Goal of the exercise: Write out the material again word for word, dropping any images it holds.

Data provided:

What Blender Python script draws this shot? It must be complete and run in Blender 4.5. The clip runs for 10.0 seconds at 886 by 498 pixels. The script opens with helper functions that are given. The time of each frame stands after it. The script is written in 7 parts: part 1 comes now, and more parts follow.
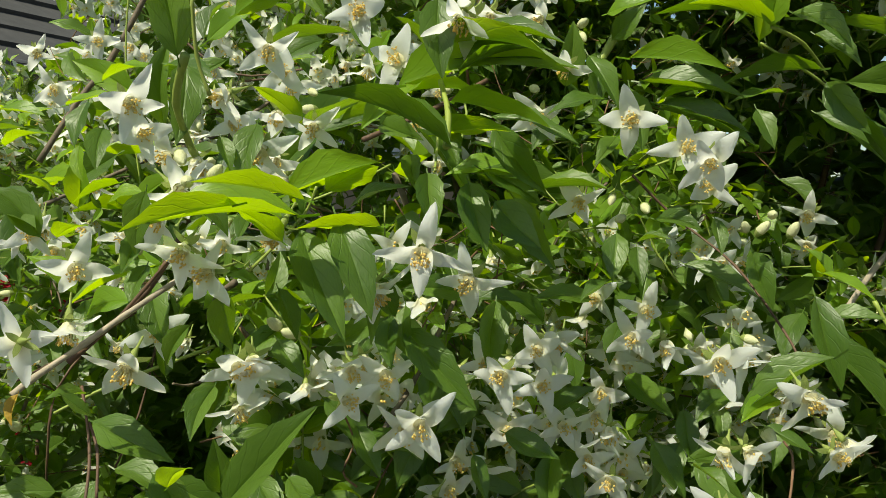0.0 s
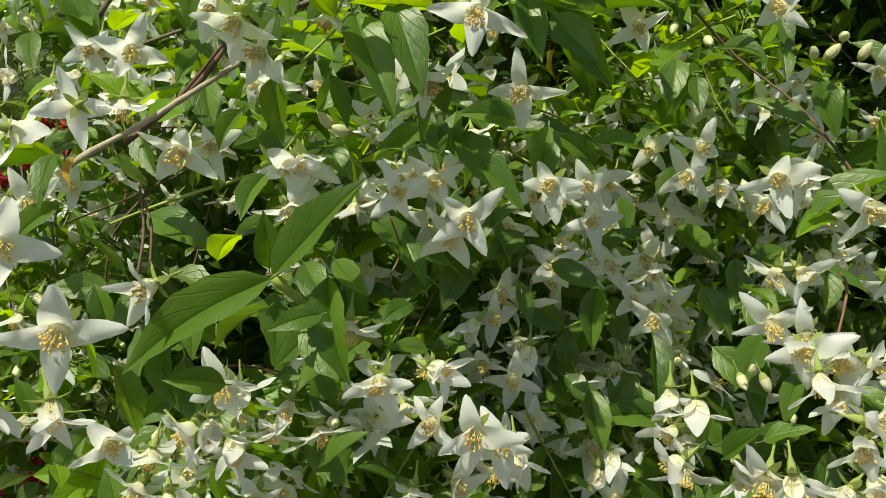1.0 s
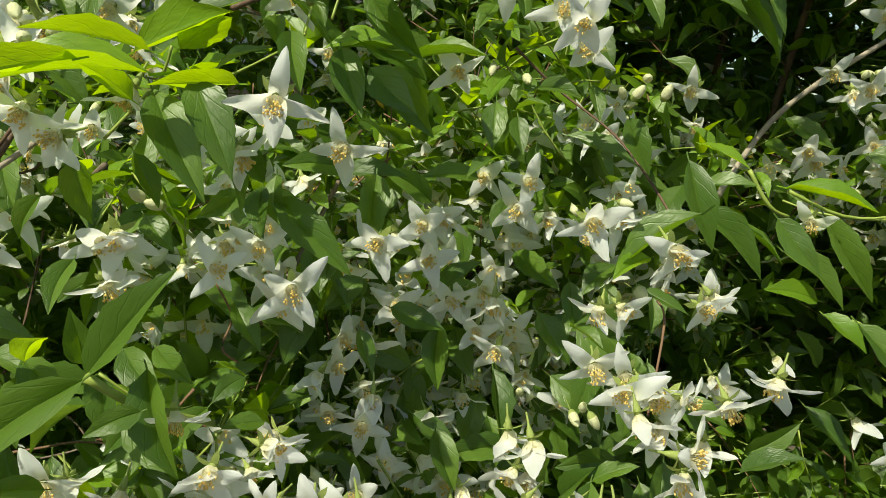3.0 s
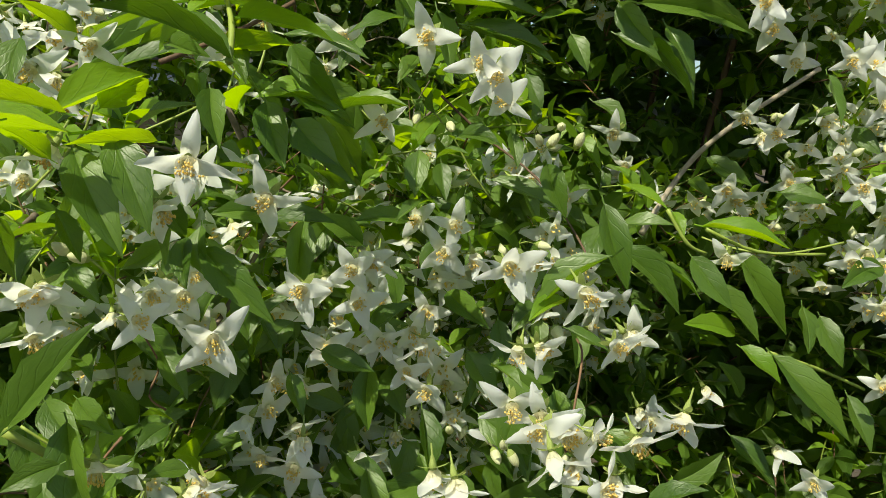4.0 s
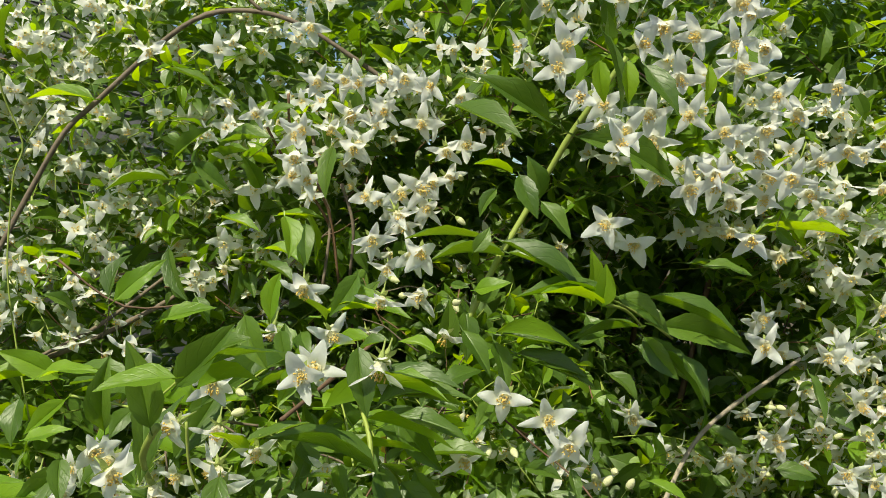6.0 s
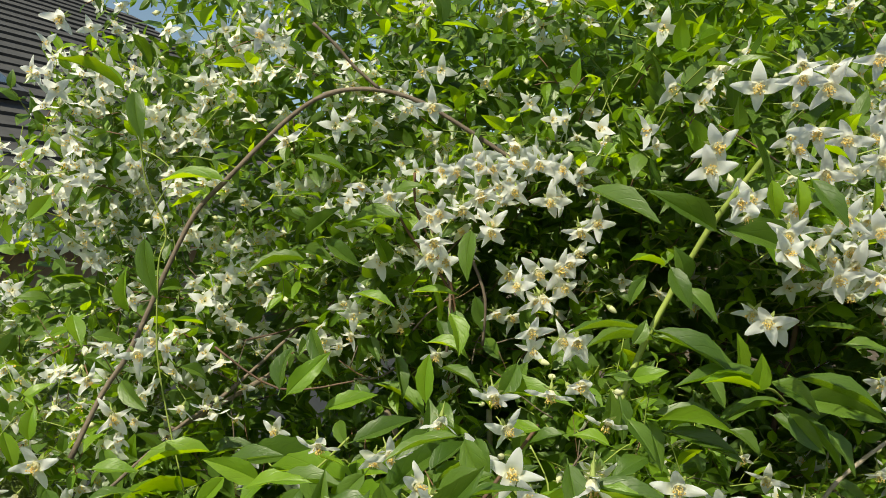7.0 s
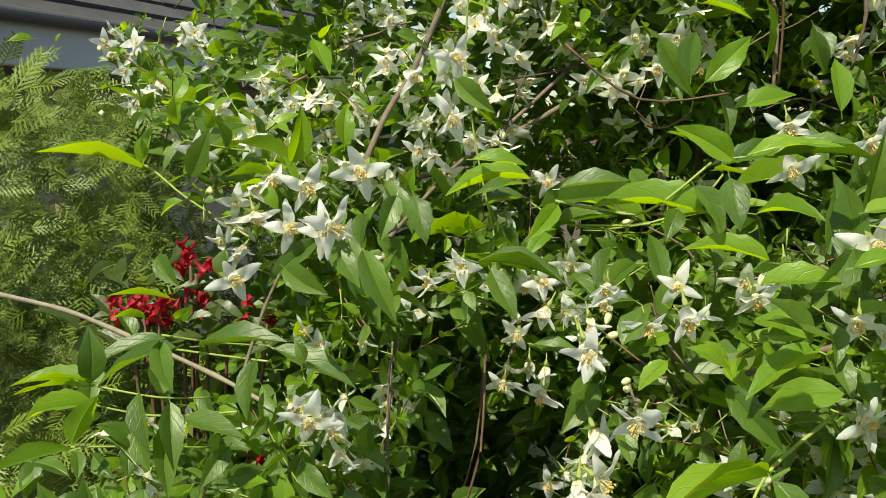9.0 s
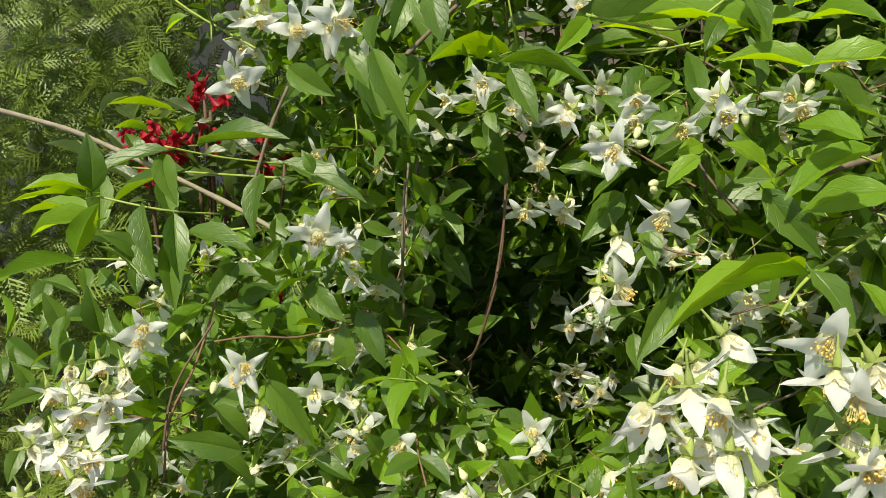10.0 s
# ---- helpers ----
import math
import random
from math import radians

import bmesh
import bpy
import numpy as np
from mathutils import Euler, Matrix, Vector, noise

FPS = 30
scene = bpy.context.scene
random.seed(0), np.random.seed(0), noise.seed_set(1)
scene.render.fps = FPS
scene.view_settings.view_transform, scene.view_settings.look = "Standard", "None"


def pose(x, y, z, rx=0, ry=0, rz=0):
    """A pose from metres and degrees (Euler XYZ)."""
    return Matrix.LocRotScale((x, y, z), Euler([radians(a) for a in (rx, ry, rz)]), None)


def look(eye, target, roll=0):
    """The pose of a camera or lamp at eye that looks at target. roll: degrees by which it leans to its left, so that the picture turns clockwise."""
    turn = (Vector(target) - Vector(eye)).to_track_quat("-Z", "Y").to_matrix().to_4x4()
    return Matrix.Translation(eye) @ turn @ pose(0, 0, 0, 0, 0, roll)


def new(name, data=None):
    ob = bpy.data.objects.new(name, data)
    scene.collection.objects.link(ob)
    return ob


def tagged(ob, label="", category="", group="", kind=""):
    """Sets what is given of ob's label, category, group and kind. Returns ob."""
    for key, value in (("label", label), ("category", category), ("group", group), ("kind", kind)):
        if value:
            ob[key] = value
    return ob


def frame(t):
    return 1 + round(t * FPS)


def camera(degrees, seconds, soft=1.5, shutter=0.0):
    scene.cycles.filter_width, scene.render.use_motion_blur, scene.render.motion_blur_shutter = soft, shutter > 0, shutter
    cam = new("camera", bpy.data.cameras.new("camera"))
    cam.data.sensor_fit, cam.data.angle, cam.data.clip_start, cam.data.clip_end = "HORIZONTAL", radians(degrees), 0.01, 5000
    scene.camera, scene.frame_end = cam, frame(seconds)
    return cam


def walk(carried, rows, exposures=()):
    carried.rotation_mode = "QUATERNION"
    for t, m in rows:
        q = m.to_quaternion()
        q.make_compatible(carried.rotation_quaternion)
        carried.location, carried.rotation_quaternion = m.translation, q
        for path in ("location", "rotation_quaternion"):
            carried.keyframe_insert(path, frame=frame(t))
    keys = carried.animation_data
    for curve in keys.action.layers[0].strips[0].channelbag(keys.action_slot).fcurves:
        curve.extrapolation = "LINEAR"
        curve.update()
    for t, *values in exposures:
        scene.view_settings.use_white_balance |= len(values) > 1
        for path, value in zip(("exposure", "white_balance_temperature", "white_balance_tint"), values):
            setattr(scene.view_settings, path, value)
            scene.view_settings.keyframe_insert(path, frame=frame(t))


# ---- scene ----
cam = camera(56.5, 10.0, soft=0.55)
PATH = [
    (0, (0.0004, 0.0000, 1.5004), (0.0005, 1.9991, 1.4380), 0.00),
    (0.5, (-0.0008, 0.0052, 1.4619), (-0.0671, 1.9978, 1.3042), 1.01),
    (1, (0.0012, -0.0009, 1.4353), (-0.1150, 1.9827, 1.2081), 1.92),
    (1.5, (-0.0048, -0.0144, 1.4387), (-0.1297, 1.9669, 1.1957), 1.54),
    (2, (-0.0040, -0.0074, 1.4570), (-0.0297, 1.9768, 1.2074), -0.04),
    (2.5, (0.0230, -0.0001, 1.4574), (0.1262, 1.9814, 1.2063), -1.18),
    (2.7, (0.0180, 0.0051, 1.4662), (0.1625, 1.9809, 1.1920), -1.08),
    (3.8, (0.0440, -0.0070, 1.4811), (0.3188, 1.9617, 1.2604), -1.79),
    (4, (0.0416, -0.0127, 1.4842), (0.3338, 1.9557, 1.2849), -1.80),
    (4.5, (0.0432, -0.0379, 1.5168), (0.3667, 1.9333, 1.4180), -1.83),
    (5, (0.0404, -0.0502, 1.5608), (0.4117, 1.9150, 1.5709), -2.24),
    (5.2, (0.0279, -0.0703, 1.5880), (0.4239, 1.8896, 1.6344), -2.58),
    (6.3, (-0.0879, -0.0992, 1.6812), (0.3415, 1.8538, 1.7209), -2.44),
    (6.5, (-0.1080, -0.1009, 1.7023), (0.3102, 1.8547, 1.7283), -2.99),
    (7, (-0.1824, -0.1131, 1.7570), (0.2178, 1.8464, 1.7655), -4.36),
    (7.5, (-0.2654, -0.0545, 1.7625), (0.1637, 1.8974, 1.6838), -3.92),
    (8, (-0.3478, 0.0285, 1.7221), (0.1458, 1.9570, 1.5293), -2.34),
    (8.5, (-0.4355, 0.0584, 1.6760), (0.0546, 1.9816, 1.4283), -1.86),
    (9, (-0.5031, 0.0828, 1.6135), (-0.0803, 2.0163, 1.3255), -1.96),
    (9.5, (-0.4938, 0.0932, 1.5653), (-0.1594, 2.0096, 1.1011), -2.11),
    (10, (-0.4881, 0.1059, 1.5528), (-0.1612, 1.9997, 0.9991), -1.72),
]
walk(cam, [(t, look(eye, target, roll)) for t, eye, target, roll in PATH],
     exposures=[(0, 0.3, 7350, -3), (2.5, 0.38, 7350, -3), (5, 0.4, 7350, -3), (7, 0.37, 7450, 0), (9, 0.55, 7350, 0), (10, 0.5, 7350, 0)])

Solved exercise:
What Blender Python script draws this shot? It must be complete and run in Blender 4.5. The clip runs for 10.0 seconds at 886 by 498 pixels. The script opens with helper functions that are given. The time of each frame stands after it. The script is written in 7 parts: part 1 comes now, and more parts follow.
0.0 s
1.0 s
3.0 s
4.0 s
6.0 s
7.0 s
9.0 s
10.0 s
# ---- helpers ----
import math
import random
from math import radians

import bmesh
import bpy
import numpy as np
from mathutils import Euler, Matrix, Vector, noise

FPS = 30
scene = bpy.context.scene
random.seed(0), np.random.seed(0), noise.seed_set(1)
scene.render.fps = FPS
scene.view_settings.view_transform, scene.view_settings.look = "Standard", "None"


def pose(x, y, z, rx=0, ry=0, rz=0):
    """A pose from metres and degrees (Euler XYZ)."""
    return Matrix.LocRotScale((x, y, z), Euler([radians(a) for a in (rx, ry, rz)]), None)


def look(eye, target, roll=0):
    """The pose of a camera or lamp at eye that looks at target. roll: degrees by which it leans to its left, so that the picture turns clockwise."""
    turn = (Vector(target) - Vector(eye)).to_track_quat("-Z", "Y").to_matrix().to_4x4()
    return Matrix.Translation(eye) @ turn @ pose(0, 0, 0, 0, 0, roll)


def new(name, data=None):
    ob = bpy.data.objects.new(name, data)
    scene.collection.objects.link(ob)
    return ob


def tagged(ob, label="", category="", group="", kind=""):
    """Sets what is given of ob's label, category, group and kind. Returns ob."""
    for key, value in (("label", label), ("category", category), ("group", group), ("kind", kind)):
        if value:
            ob[key] = value
    return ob


def frame(t):
    return 1 + round(t * FPS)


def camera(degrees, seconds, soft=1.5, shutter=0.0):
    scene.cycles.filter_width, scene.render.use_motion_blur, scene.render.motion_blur_shutter = soft, shutter > 0, shutter
    cam = new("camera", bpy.data.cameras.new("camera"))
    cam.data.sensor_fit, cam.data.angle, cam.data.clip_start, cam.data.clip_end = "HORIZONTAL", radians(degrees), 0.01, 5000
    scene.camera, scene.frame_end = cam, frame(seconds)
    return cam


def walk(carried, rows, exposures=()):
    carried.rotation_mode = "QUATERNION"
    for t, m in rows:
        q = m.to_quaternion()
        q.make_compatible(carried.rotation_quaternion)
        carried.location, carried.rotation_quaternion = m.translation, q
        for path in ("location", "rotation_quaternion"):
            carried.keyframe_insert(path, frame=frame(t))
    keys = carried.animation_data
    for curve in keys.action.layers[0].strips[0].channelbag(keys.action_slot).fcurves:
        curve.extrapolation = "LINEAR"
        curve.update()
    for t, *values in exposures:
        scene.view_settings.use_white_balance |= len(values) > 1
        for path, value in zip(("exposure", "white_balance_temperature", "white_balance_tint"), values):
            setattr(scene.view_settings, path, value)
            scene.view_settings.keyframe_insert(path, frame=frame(t))


# ---- scene ----
cam = camera(56.5, 10.0, soft=0.55)
PATH = [
    (0, (0.0004, 0.0000, 1.5004), (0.0005, 1.9991, 1.4380), 0.00),
    (0.5, (-0.0008, 0.0052, 1.4619), (-0.0671, 1.9978, 1.3042), 1.01),
    (1, (0.0012, -0.0009, 1.4353), (-0.1150, 1.9827, 1.2081), 1.92),
    (1.5, (-0.0048, -0.0144, 1.4387), (-0.1297, 1.9669, 1.1957), 1.54),
    (2, (-0.0040, -0.0074, 1.4570), (-0.0297, 1.9768, 1.2074), -0.04),
    (2.5, (0.0230, -0.0001, 1.4574), (0.1262, 1.9814, 1.2063), -1.18),
    (2.7, (0.0180, 0.0051, 1.4662), (0.1625, 1.9809, 1.1920), -1.08),
    (3.8, (0.0440, -0.0070, 1.4811), (0.3188, 1.9617, 1.2604), -1.79),
    (4, (0.0416, -0.0127, 1.4842), (0.3338, 1.9557, 1.2849), -1.80),
    (4.5, (0.0432, -0.0379, 1.5168), (0.3667, 1.9333, 1.4180), -1.83),
    (5, (0.0404, -0.0502, 1.5608), (0.4117, 1.9150, 1.5709), -2.24),
    (5.2, (0.0279, -0.0703, 1.5880), (0.4239, 1.8896, 1.6344), -2.58),
    (6.3, (-0.0879, -0.0992, 1.6812), (0.3415, 1.8538, 1.7209), -2.44),
    (6.5, (-0.1080, -0.1009, 1.7023), (0.3102, 1.8547, 1.7283), -2.99),
    (7, (-0.1824, -0.1131, 1.7570), (0.2178, 1.8464, 1.7655), -4.36),
    (7.5, (-0.2654, -0.0545, 1.7625), (0.1637, 1.8974, 1.6838), -3.92),
    (8, (-0.3478, 0.0285, 1.7221), (0.1458, 1.9570, 1.5293), -2.34),
    (8.5, (-0.4355, 0.0584, 1.6760), (0.0546, 1.9816, 1.4283), -1.86),
    (9, (-0.5031, 0.0828, 1.6135), (-0.0803, 2.0163, 1.3255), -1.96),
    (9.5, (-0.4938, 0.0932, 1.5653), (-0.1594, 2.0096, 1.1011), -2.11),
    (10, (-0.4881, 0.1059, 1.5528), (-0.1612, 1.9997, 0.9991), -1.72),
]
walk(cam, [(t, look(eye, target, roll)) for t, eye, target, roll in PATH],
     exposures=[(0, 0.3, 7350, -3), (2.5, 0.38, 7350, -3), (5, 0.4, 7350, -3), (7, 0.37, 7450, 0), (9, 0.55, 7350, 0), (10, 0.5, 7350, 0)])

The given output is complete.